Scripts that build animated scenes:
+ + + +
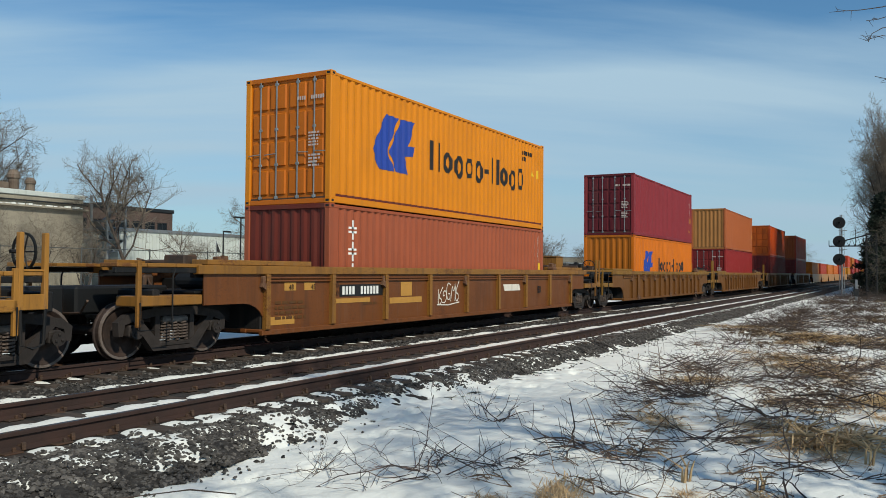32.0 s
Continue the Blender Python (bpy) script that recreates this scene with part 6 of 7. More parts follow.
def ground_z(x, y):
    """Snow-covered ground: a shelf at the tracks, a gently uneven verge to the east."""
    z = -0.45
    if x > -6.6:
        f = min(1.0, (x + 6.6) / 2.2)
        z += 0.10 * f + 0.05 * fbm(x, y, 0.5) * f + 0.035 * fbm(x, y, 1.5, 4.0) * f + 0.022 * fbm(x, y, 4.2, 6.0) * f
        if y < 20:
            z += 0.010 * fbm(x, y, 9.0, 2.0) * f
            for px, py, ang in FOOTPRINTS:
                if abs(x - px) < 0.4 and abs(y - py) < 0.4:
                    ca, sa = math.cos(ang), math.sin(ang)
                    u, v = ((x - px) * ca + (y - py) * sa) / 0.17, ((y - py) * ca - (x - px) * sa) / 0.085
                    q = u * u + v * v
                    z += -0.075 * math.exp(-q * q) + 0.028 * math.exp(-(q - 2.6) ** 2 * 0.8)
        z += 0.25 * max(0.0, min(1.0, (x - 3.0) / 8.0))
    if x < -15:
        z += -0.2 * min(1.0, (-15 - x) / 6) + 0.1 * fbm(x, y, 0.1, 9.0)
    return z


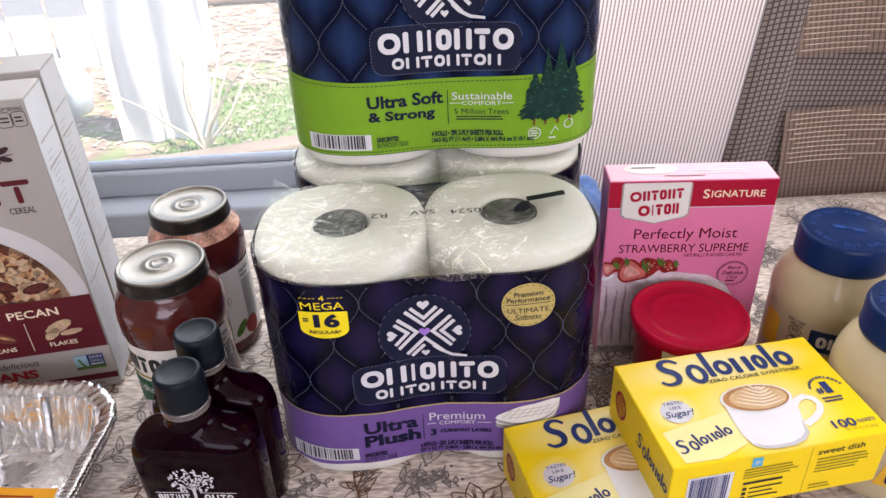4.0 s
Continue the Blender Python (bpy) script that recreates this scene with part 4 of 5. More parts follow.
printed("front_text", words("Perfectly Moist", 0.0735, 0.1315, 0.094, 0.0135, bold=0.0) + words("STRAWBERRY SUPREME", 0.0735, 0.1180, 0.119, 0.0084, bold=0.012) + words("NATURALLY FLAVORED CAKE MIX", 0.1020, 0.1105, 0.054, 0.0036), M["plum"], cb, cf, 0.0004)
M["berry_flesh"] = mat("berry_flesh_print", (0.50, 0.13, 0.11), 0.4, vary=0.4, scale=200)
printed("printed_cake", [[(0.001, 0.002), (0.130, 0.002), (0.130, 0.060), (0.118, 0.080), (0.100, 0.089), (0.060, 0.094), (0.020, 0.094), (0.001, 0.090)]], M["icing"], cb, cf, 0.0003, label="printed slice of iced cake")
rnd = random.Random(2)
folds = []
for i in range(13):
    x = 0.006 + i * 0.0092
    folds += ribbon([(x + 0.0012 * rnd.uniform(-1, 1), z) for z in span(0.012, 0.066 + 0.014 * rnd.random(), 6)], [0.0010, 0.0024, 0.0032, 0.0026, 0.0030, 0.0020, 0.0006])
printed("printed_cake_folds", folds, M["frosting_print"], cb, cf, 0.0006)
crest = []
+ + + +
Set down, word for word, every line from the line that holds "5. More parts follow." to the end of the entries above, including both ends.

Exercise answer:
Continue the Blender Python (bpy) script that recreates this scene with part 4 of 5. More parts follow.
printed("front_text", words("Perfectly Moist", 0.0735, 0.1315, 0.094, 0.0135, bold=0.0) + words("STRAWBERRY SUPREME", 0.0735, 0.1180, 0.119, 0.0084, bold=0.012) + words("NATURALLY FLAVORED CAKE MIX", 0.1020, 0.1105, 0.054, 0.0036), M["plum"], cb, cf, 0.0004)
M["berry_flesh"] = mat("berry_flesh_print", (0.50, 0.13, 0.11), 0.4, vary=0.4, scale=200)
printed("printed_cake", [[(0.001, 0.002), (0.130, 0.002), (0.130, 0.060), (0.118, 0.080), (0.100, 0.089), (0.060, 0.094), (0.020, 0.094), (0.001, 0.090)]], M["icing"], cb, cf, 0.0003, label="printed slice of iced cake")
rnd = random.Random(2)
folds = []
for i in range(13):
    x = 0.006 + i * 0.0092
    folds += ribbon([(x + 0.0012 * rnd.uniform(-1, 1), z) for z in span(0.012, 0.066 + 0.014 * rnd.random(), 6)], [0.0010, 0.0024, 0.0032, 0.0026, 0.0030, 0.0020, 0.0006])
printed("printed_cake_folds", folds, M["frosting_print"], cb, cf, 0.0006)
crest = []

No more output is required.